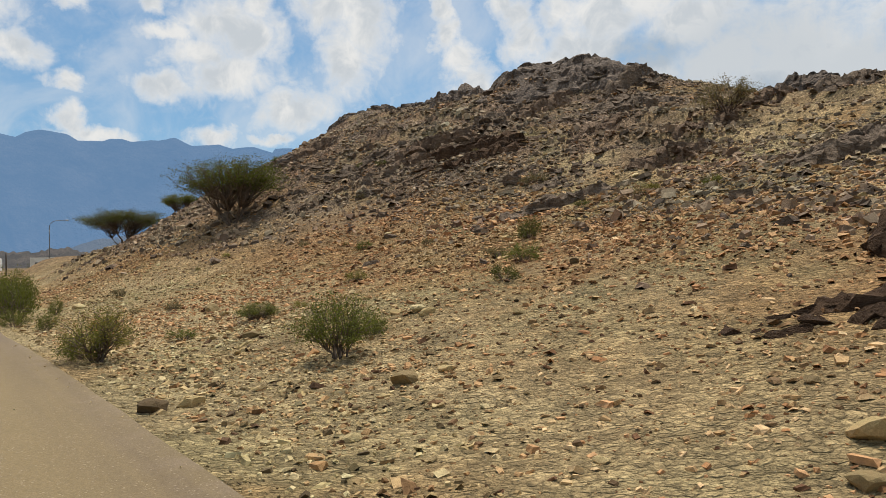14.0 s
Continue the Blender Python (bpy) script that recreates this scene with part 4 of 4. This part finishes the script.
x, y = strew(rng, 900000, (-52, -1), (16, 112), verge_keep)
k = rng.permutation(len(x))[:142000]
x, y = x[k], y[k]
away = np.abs(road_offset(x, y))
v, f = chips(rng, x, y, sizes(rng, len(x), 0.052, 0.50, 0.15) * np.where(away < 3.05, 0.5, 1.0), 0.38, 0.28)
tagged(new("verge_gravel", quick_mesh("verge_gravel", v, f, STONE)), "pale broken gravel along the road's verges", "gravel", kind="stuff")


def slope_keep(x, y):
    h = hill_z(x, y)
    near = 1 - smooth(np.hypot(x + 34, y - 94), 12, 36) * 0.82
    patch = 0.25 + 0.75 * smooth(fractal(x, y, 5.0, 4, 77.0), -0.3, 0.35)
    return np.where(np.abs(road_offset(x, y)) < 3.2, 0.0, near * patch)


x, y = strew(rng, 700000, (-60, 74), (8, 128), slope_keep)
k = rng.permutation(len(x))[:120000]
x, y = x[k], y[k]
size = sizes(rng, len(x), 1.0, 0.5, 3.5) * (0.050 + 0.055 * smooth(road_offset(x, y), 6, 22))
high = rng.random(len(x)) < smooth(hill_z(x, y) + 2.0 * fractal(x, y, 7, 3, 97.0), 1.6, 5.5) * 0.85
for name, pick, mat, label in (("slope_scree", ~high, STONE_HILL, "brown angular scree strewn over the hillside"), ("summit_scree", high, STONE_HIGH, "dark weathered scree high on the hill")):
    v, f = chips(rng, x[pick], y[pick], size[pick], 0.38, 0.30)
    tagged(new(name, quick_mesh(name, v, f, mat)), label, "scree", kind="stuff")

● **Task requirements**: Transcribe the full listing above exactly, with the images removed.

● **Answer to this task**:
14.0 s
Continue the Blender Python (bpy) script that recreates this scene with part 4 of 4. This part finishes the script.
x, y = strew(rng, 900000, (-52, -1), (16, 112), verge_keep)
k = rng.permutation(len(x))[:142000]
x, y = x[k], y[k]
away = np.abs(road_offset(x, y))
v, f = chips(rng, x, y, sizes(rng, len(x), 0.052, 0.50, 0.15) * np.where(away < 3.05, 0.5, 1.0), 0.38, 0.28)
tagged(new("verge_gravel", quick_mesh("verge_gravel", v, f, STONE)), "pale broken gravel along the road's verges", "gravel", kind="stuff")


def slope_keep(x, y):
    h = hill_z(x, y)
    near = 1 - smooth(np.hypot(x + 34, y - 94), 12, 36) * 0.82
    patch = 0.25 + 0.75 * smooth(fractal(x, y, 5.0, 4, 77.0), -0.3, 0.35)
    return np.where(np.abs(road_offset(x, y)) < 3.2, 0.0, near * patch)


x, y = strew(rng, 700000, (-60, 74), (8, 128), slope_keep)
k = rng.permutation(len(x))[:120000]
x, y = x[k], y[k]
size = sizes(rng, len(x), 1.0, 0.5, 3.5) * (0.050 + 0.055 * smooth(road_offset(x, y), 6, 22))
high = rng.random(len(x)) < smooth(hill_z(x, y) + 2.0 * fractal(x, y, 7, 3, 97.0), 1.6, 5.5) * 0.85
for name, pick, mat, label in (("slope_scree", ~high, STONE_HILL, "brown angular scree strewn over the hillside"), ("summit_scree", high, STONE_HIGH, "dark weathered scree high on the hill")):
    v, f = chips(rng, x[pick], y[pick], size[pick], 0.38, 0.30)
    tagged(new(name, quick_mesh(name, v, f, mat)), label, "scree", kind="stuff")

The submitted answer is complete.